Ringbrothers cars always tend to be showstoppers during SEMA week, tending toward fairly radical takes on whatever vehicle Jim and Mike Ring have set their sights on. Witness the ’66 Chevrolet Chevelle that put them on the map a few years ago, or last year’s ridiculous blown-LS-powered Winnebago. But what do you do with a 1969 Dodge Charger, a car with a body style seared into the consciousness of gearheads over decades via its appearances in Bullitt, The Dukes of Hazzard, and The Fast and the Furious? Why not make it look as if you’ve done next to nothing at all? That’s the brief behind Defector, a 4700-hour project during which most everything was touched, but very little actually looks changed.
Deciding that the Charger’s monstrous rear overhang could use a little shortening, the Rings bobbed the rear of the car by two inches, then added three inches to the Charger’s wheelbase. To do that, despite having hacked length out of the rear, they had to extend the quarters forward to meet the doors. The steelie-look rolling stock come courtesy of HRE wheels, wearing Ringbrothers-produced Mopar-style hubcaps. Tires are 285/35R-19s up front and 345/35R-19s in the ear. Both the wheels and the body are swathed in a custom-mix Glasurit hue called Greener on the Other Side.
Under the subtly massaged body, a hydroformed Detroit Speed front subframe carries rack-and-pinion steering, as well as a modern 6.4-liter Hemi built by Wegner Motorsports. Out back, another Detroit Speed subframe locates the four-link rear suspension, while six-piston Baer brakes drag the beast to a halt.

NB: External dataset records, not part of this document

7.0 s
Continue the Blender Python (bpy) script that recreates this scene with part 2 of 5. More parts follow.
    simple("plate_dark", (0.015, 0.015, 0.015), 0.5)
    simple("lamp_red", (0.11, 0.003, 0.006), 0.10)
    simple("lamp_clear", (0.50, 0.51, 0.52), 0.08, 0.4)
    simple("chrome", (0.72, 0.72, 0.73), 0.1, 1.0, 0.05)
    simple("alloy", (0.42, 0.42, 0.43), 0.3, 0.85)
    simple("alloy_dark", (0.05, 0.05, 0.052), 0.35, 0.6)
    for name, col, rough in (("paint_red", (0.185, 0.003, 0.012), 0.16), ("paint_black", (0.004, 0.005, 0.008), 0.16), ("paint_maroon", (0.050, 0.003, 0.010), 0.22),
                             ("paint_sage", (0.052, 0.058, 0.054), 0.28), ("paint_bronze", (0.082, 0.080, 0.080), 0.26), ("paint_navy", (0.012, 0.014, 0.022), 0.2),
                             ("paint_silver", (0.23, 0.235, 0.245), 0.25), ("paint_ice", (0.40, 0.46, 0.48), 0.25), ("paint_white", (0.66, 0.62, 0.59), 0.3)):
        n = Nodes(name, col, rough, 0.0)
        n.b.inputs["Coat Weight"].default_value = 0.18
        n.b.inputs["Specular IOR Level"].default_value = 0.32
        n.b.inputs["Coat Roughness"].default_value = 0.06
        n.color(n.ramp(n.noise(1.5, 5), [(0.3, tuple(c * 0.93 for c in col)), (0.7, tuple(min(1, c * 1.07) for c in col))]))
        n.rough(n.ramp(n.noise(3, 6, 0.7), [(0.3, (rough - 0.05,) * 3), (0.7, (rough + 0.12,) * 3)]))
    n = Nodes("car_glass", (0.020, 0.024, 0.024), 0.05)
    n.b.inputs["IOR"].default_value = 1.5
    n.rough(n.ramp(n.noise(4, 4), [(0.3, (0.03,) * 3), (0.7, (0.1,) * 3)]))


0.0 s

The interior continues the deceptively simple theme, featuring front seats that are more modern but still look as if they belong in the car, plus modern HVAC courtesy of Vintage Air, sound from an Alpine system, and Classic Instruments gauges. The whole thing just seems built to work. It’s not a tired riff in the key of Lee, there’s no honking blower pushed through the hood, and one wouldn’t necessarily expect to see stuntman Bill Hickman behind the wheel on the streets of San Francisco. It’s a fresh, businesslike take on one of Chrysler’s undeniably great automobiles. Forty-seven years after the second-gen Charger ended production, that’s harder to do than one might think.